╭──

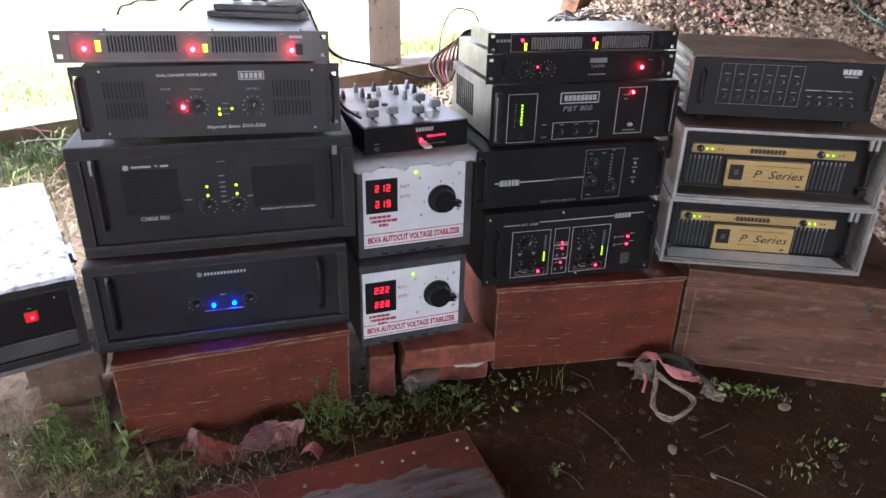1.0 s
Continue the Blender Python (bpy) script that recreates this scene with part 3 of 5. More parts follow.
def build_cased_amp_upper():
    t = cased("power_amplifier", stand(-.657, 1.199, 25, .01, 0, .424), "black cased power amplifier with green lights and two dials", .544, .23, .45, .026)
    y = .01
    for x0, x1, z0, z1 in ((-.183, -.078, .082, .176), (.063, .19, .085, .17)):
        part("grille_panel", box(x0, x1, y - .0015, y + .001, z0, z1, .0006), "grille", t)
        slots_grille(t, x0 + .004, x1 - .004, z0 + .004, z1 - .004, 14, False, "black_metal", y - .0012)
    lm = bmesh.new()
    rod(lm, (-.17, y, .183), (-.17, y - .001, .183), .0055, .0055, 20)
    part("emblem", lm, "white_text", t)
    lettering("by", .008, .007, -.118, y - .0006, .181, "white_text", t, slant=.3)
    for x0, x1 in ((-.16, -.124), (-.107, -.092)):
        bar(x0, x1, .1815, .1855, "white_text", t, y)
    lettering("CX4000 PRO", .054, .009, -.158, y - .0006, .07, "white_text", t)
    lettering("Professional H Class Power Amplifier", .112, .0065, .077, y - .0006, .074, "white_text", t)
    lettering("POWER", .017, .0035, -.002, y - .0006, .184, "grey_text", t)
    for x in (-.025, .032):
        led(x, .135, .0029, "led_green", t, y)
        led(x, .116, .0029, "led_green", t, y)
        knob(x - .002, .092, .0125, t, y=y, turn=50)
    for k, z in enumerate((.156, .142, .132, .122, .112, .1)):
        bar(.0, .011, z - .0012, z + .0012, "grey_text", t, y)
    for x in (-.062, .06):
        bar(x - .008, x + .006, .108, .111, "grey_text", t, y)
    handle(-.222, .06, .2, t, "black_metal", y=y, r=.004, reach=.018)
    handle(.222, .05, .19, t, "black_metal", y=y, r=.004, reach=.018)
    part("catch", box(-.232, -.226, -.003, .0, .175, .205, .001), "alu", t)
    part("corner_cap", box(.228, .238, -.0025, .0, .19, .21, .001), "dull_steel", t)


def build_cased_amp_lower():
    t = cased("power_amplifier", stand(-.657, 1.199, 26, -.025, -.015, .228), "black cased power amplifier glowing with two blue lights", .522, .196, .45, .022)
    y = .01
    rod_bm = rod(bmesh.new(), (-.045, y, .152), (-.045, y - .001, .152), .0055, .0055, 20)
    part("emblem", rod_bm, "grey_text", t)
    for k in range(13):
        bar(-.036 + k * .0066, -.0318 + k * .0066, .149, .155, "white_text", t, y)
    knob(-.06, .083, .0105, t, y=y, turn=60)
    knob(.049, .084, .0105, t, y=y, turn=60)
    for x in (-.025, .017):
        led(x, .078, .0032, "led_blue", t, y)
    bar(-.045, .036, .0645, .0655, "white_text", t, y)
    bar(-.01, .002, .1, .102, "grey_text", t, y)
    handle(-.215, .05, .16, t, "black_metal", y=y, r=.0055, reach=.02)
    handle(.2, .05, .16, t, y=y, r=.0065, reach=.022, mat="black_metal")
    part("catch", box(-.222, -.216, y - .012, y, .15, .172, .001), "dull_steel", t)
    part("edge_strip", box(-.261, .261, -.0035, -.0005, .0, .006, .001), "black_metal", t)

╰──

## PROBLEM DESCRIPTION
Reproduce the listing above exactly, excluding all pictures.

## EXERCISE SOLUTION
1.0 s
Continue the Blender Python (bpy) script that recreates this scene with part 3 of 5. More parts follow.
def build_cased_amp_upper():
    t = cased("power_amplifier", stand(-.657, 1.199, 25, .01, 0, .424), "black cased power amplifier with green lights and two dials", .544, .23, .45, .026)
    y = .01
    for x0, x1, z0, z1 in ((-.183, -.078, .082, .176), (.063, .19, .085, .17)):
        part("grille_panel", box(x0, x1, y - .0015, y + .001, z0, z1, .0006), "grille", t)
        slots_grille(t, x0 + .004, x1 - .004, z0 + .004, z1 - .004, 14, False, "black_metal", y - .0012)
    lm = bmesh.new()
    rod(lm, (-.17, y, .183), (-.17, y - .001, .183), .0055, .0055, 20)
    part("emblem", lm, "white_text", t)
    lettering("by", .008, .007, -.118, y - .0006, .181, "white_text", t, slant=.3)
    for x0, x1 in ((-.16, -.124), (-.107, -.092)):
        bar(x0, x1, .1815, .1855, "white_text", t, y)
    lettering("CX4000 PRO", .054, .009, -.158, y - .0006, .07, "white_text", t)
    lettering("Professional H Class Power Amplifier", .112, .0065, .077, y - .0006, .074, "white_text", t)
    lettering("POWER", .017, .0035, -.002, y - .0006, .184, "grey_text", t)
    for x in (-.025, .032):
        led(x, .135, .0029, "led_green", t, y)
        led(x, .116, .0029, "led_green", t, y)
        knob(x - .002, .092, .0125, t, y=y, turn=50)
    for k, z in enumerate((.156, .142, .132, .122, .112, .1)):
        bar(.0, .011, z - .0012, z + .0012, "grey_text", t, y)
    for x in (-.062, .06):
        bar(x - .008, x + .006, .108, .111, "grey_text", t, y)
    handle(-.222, .06, .2, t, "black_metal", y=y, r=.004, reach=.018)
    handle(.222, .05, .19, t, "black_metal", y=y, r=.004, reach=.018)
    part("catch", box(-.232, -.226, -.003, .0, .175, .205, .001), "alu", t)
    part("corner_cap", box(.228, .238, -.0025, .0, .19, .21, .001), "dull_steel", t)


def build_cased_amp_lower():
    t = cased("power_amplifier", stand(-.657, 1.199, 26, -.025, -.015, .228), "black cased power amplifier glowing with two blue lights", .522, .196, .45, .022)
    y = .01
    rod_bm = rod(bmesh.new(), (-.045, y, .152), (-.045, y - .001, .152), .0055, .0055, 20)
    part("emblem", rod_bm, "grey_text", t)
    for k in range(13):
        bar(-.036 + k * .0066, -.0318 + k * .0066, .149, .155, "white_text", t, y)
    knob(-.06, .083, .0105, t, y=y, turn=60)
    knob(.049, .084, .0105, t, y=y, turn=60)
    for x in (-.025, .017):
        led(x, .078, .0032, "led_blue", t, y)
    bar(-.045, .036, .0645, .0655, "white_text", t, y)
    bar(-.01, .002, .1, .102, "grey_text", t, y)
    handle(-.215, .05, .16, t, "black_metal", y=y, r=.0055, reach=.02)
    handle(.2, .05, .16, t, y=y, r=.0065, reach=.022, mat="black_metal")
    part("catch", box(-.222, -.216, y - .012, y, .15, .172, .001), "dull_steel", t)
    part("edge_strip", box(-.261, .261, -.0035, -.0005, .0, .006, .001), "black_metal", t)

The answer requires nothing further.